От фирменной богомоловской «фишки» с титрами собственного сочинения уже с души воротит. С каждым разом действо, конструируемое г-ном режиссёром, всё дальше от живого театра. В недавнем ленкомовском «Борисе Годунове» экраны ещё достаточно скромно держатся по периметру игрового пространства, а здесь уже нахально вытесняют актёров на периферию, а то и заменяют вовсе (подмена подлинного виртуальным – любимая забава постмодерна):
«Начало»
«Начало конца»
«Начало конца начинается»
«Сестра делает укол»
«Морфий попадает в кровь»
«Кровь разносит морфий по дряхлому телу, словно талый снег»

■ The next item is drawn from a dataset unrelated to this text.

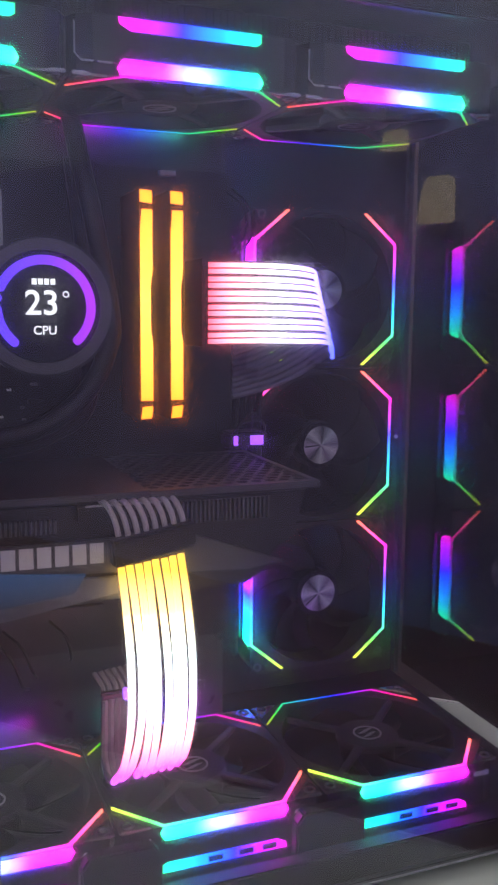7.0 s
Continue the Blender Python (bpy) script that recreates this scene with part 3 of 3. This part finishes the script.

Этот урок чтения (как-никак Год литературы на дворе, и открывали его именно в МХТ) длится долго. Когда зритель втягивается в процесс, его начинают зомбировать:
«Память – это опухоль»
«Умереть весной означает всего лишь: умереть весной»
«Прими смерть, как подарок на день рождения от папы и мамы, когда они входят в комнату с цветами и шариками»
«Смерть приятный гость, если умирающий радушный хозяин»
Чтобы сотворить такой панегирик смерти, надо очень не любить жизнь. Концептуализм г-на Богомолова не остался незамеченным просвещённой критикой. Но сыграть «шедевр» только для пары сотен избранных не получится. Театр (пока, во всяком случае) немыслим без публики – рядовой, непремьерной. Однако если уж от неё никак не избавиться, кто помешает г-ну режиссёру сделать так, чтобы она чувствовала себя на спектакле как можно неуютней.
Зритель пришёл в театр наслаждаться игрой любимого артиста. Любоваться его экранным двойником можно в видеозаписи, не покидая дивана, и за гораздо меньшие деньги – театру достаточно разместить её на сайте в платном доступе. Но если «игру» изображений ещё можно как-то принять в качестве «режиссёрской концепции», то со скверной слышимостью смириться не получается. На балконе слышно в лучшем случае половину реплик. И беда не только в том, что громкая и отчётливая речь не пристала весьма немолодым персонажам. Неизменный художник Богомолова Лариса Ломакина соорудила на сцене комнату-коробку со сплошной верхней панелью, которая отлично гасит звук. Пришпилить пластырем к лицам любимых актёров микрофоны – кощунство, не спорим. Но зритель в последнем ряду галёрки имеет право слышать каждый звук старческого маразматического бреда персонажей, а ему предлагают чёрно-белое почти немое «кино». Честнее было бы играть этот спектакль на Малой сцене, но сие невозможно есть: куда ж священные богомоловские экраны тогда лепить?!.
Публика остаётся заложником г-на режиссёра до последней секунды, когда на экранах появляется финальное приказание «Аплодисменты». Выполнять его хочется не всем. Ведь у сотен поклонников Олега Павловича, которым на официальные, сиречь закрытые для «посторонних», торжества не попасть, его подлинный юбилей – праздник живого общения со зрителем – попросту украден. Похоже, театр г-н Богомолов ненавидит больше, чем жизнь, а зрителя – даже больше, чем театр.